Análise – Sniper Elite 5
Karl Fairburne deve estar cansado. Qualquer um de nós estaria se nos nossos ombros estivesse tanta responsabilidade em derrotar o terceiro Reich. Sniper Elite 5 acusa esse cansaço mas isso não quer dizer que o atirador esteja pronto para a reforma.
A França ocupada é um dos locais mais usados para jogos passados na Segunda Guerra Mundial, pelo que era previsível que um dia iria lá parar nesta franquia. Da Batalha de Berlim aos intensos combates pelo deserto de África, depois deambulámos por Itália e agora França. Convenhamos que ainda há muita margem de manobra no que toca a palcos deste conflito.
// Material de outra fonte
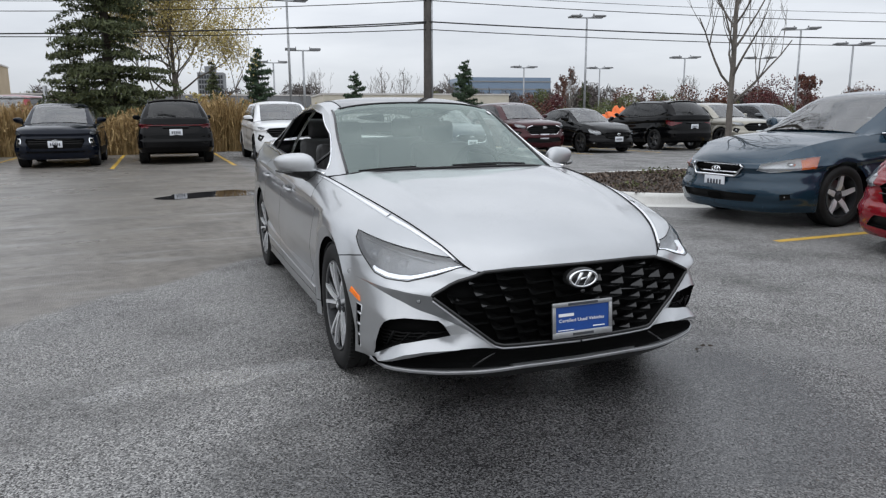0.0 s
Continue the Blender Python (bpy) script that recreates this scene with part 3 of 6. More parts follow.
    for s in (1, -1):
        b = pocket(copy_bm(pieces["fog"]), (0, 0.04, 0))
        rc = part("lamp_recess", b if s > 0 else mirror_x(b, False), M["plastic"], car)
        fq = sum(q[0] for q in front["fog"]) / len(front["fog"]) * math.sqrt(2)
        fzz = sum(q[1] for q in front["fog"]) / len(front["fog"])
        fx = np.interp(fq, [q[0] + q[1] for q in spec["plan"][:9]], [q[0] for q in spec["plan"][:9]])
        part("fog_lamp", blob(s * (fx - .03), fq - fx + .035, fzz, .042, .045, .024, 10), M["lamp_bright"], rc)
        if vents:
            vp = []
            for q, zz in front["fog"] + front["fog"][:1]:
                vx = np.interp(q * math.sqrt(2), [r[0] + r[1] for r in spec["plan"][:9]], [r[0] for r in spec["plan"][:9]])
                vp.append((s * vx, q * math.sqrt(2) - vx - .004, zz))
            part("vent_trim", tube(bmesh.new(), vp, .016, 6), M["chrome"], rc, "silver vent trim")
    bd = part("badge", ellipse_badge(0.13, 0.07), M["chrome"], car, "oval chrome badge")
    zbg = max(gz) - 0.07
    bd.location = (0, np.interp(zbg, [r[0] for r in spec["z"]], [r[0] for r in spec["inset"]]) - 0.002, zbg)
    if plate_front:
        plate_part(car, 0, 0.01 + (0.02 if "plate" in front else 0), front["plate"] if "plate" in front else min(gz) - 0.04 if spec["wheel"] > 0.34 else min(gz) + 0.02, False)
    plate_part(car, 0, L - 0.01 - spec["inset"][4][9] * 0.5, rear["plate"], True)
    # dark inner shell and floor
    inner = grid_mesh(B.tub(60, 14, 0.02), False)
    for y in (yf, yr):
        t = cut_poly(inner, circle_poly(y, wr, wr + 0.06, 16), (0, 1, 0), flank)
        take(inner, t).free()
    take(inner, lambda c: c.y < .85 and c.z > .30).free()
    part("inner_shell", mirror_x(inner), M["under"], car)
    fl = box(bmesh.new(), 0, L / 2, 0.30 if spec["wheel"] < 0.34 else 0.36, 1.2, L - 0.7, 0.2)
    box(fl, 0, (yf + yr) / 2, 0.36, 1.7, yr - yf - 2 * wr - 0.12, 0.3)
    part("floor_pan", fl, M["under"], car)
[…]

Contudo, é o conceito e mesmo o enredo destes jogos que começa a tornar-se repetitivo. A Rebellion estará consciente disso, pelo que tenta inovar alguns aspectos a cada novo título. Só que é preciso boas justificações para algumas mudanças.
O enredo é o que estão à espera. Fairburne está de volta atrás das linhas do inimigo como atirador furtivo, cuja missão agora é infiltrar-se pela França ocupada em 1944. O objectivo, claro, é ser um “one man army” contra o inteiro terceiro Reich, tentando travar os planos de um tal “Projecto Kraken”. Fairburne infiltra-se via submarino para tentar estabelecer contacto com a Resistência Francesa mas os planos correm mal quando o submarino é destruído. Mas, já sabem, não é que Fairburne esteja sozinho e desamparado contra as tropas invasoras… As tropas invasoras é que estão sozinhas e desamparadas contra este predador de espingarda.
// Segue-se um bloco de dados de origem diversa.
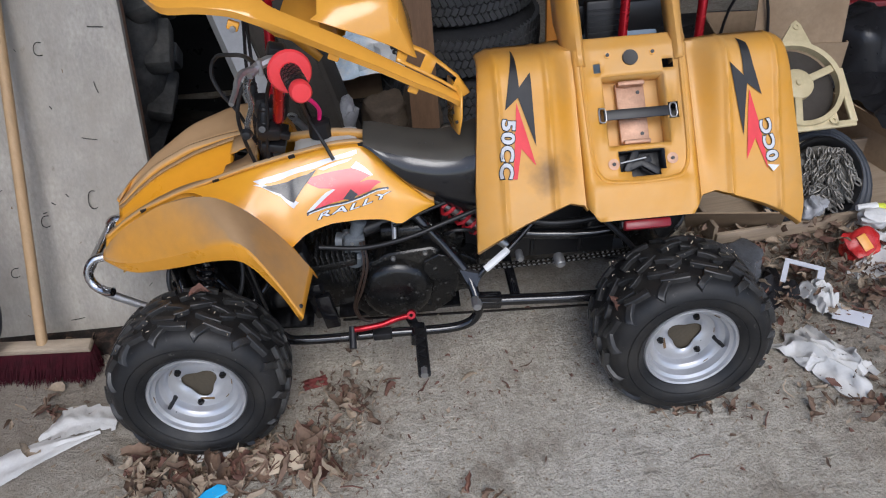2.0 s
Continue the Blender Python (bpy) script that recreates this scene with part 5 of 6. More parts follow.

Diria que a história é praticamente a mesma dos jogos anteriores. Mudam o cenário, as personagens e os desenvolvimentos, é certo, mas o conceito é o mesmo. Fairburne vai ganhar a guerra, de batalha em batalha, de bala em bala, tendo em si todo o poder de travar os grandes planos dos Nazis. Nos jogos anteriores, chegou mesmo a assassinar Hitler, várias vezes. É certo que foram missões especiais, mas deixa no ar a ideia que estas histórias têm tendência para se repetirem um pouco e, claro, não pretendem ser historicamente precisas. Como sempre, servem para justificar os tiros. E é por isso que estamos cá, certo?
Tal como Sniper Elite 4, o jogo assente numa lógica de mapa em mundo semi-aberto, com vários objectivos principais e secundários. Contudo, as áreas de combate estão, na verdade, confinadas em secções amplas mas definidas e que podem ser transpostas apenas em caminhos igualmente definidos. O que cria várias situações de “afunilamento” para avançar por um só trajecto. Isto cria várias situações de bloqueio na transposição entre áreas, com vários muros e paredes a impedirem o progresso pelo vasto mapa. Pior, cria situações de “paredes invisíveis” e portas trancadas que se tornam caricatos bloqueios num mapa tão vasto.
Notarão que as “arenas” que estas áreas de jogo englobam estão bem mais amplas. Há momentos em que notamos um convite para o tiro em vastas distâncias, encontrando alvos de oportunidade. Desta vez, porém, a Rebellion não quer tanto que “apreciem o horizonte”, convidando a que cheguem mais perto da acção. Temos agora porções do mapa em que temos mesmo de trepar por vinhas, procurar pontos estratégicos para sabotar equipamento inimigo e entrar em combate próximo com os incautos. Já tínhamos este tipo de combate próximo anteriormente mas neste jogo está francamente mais presente.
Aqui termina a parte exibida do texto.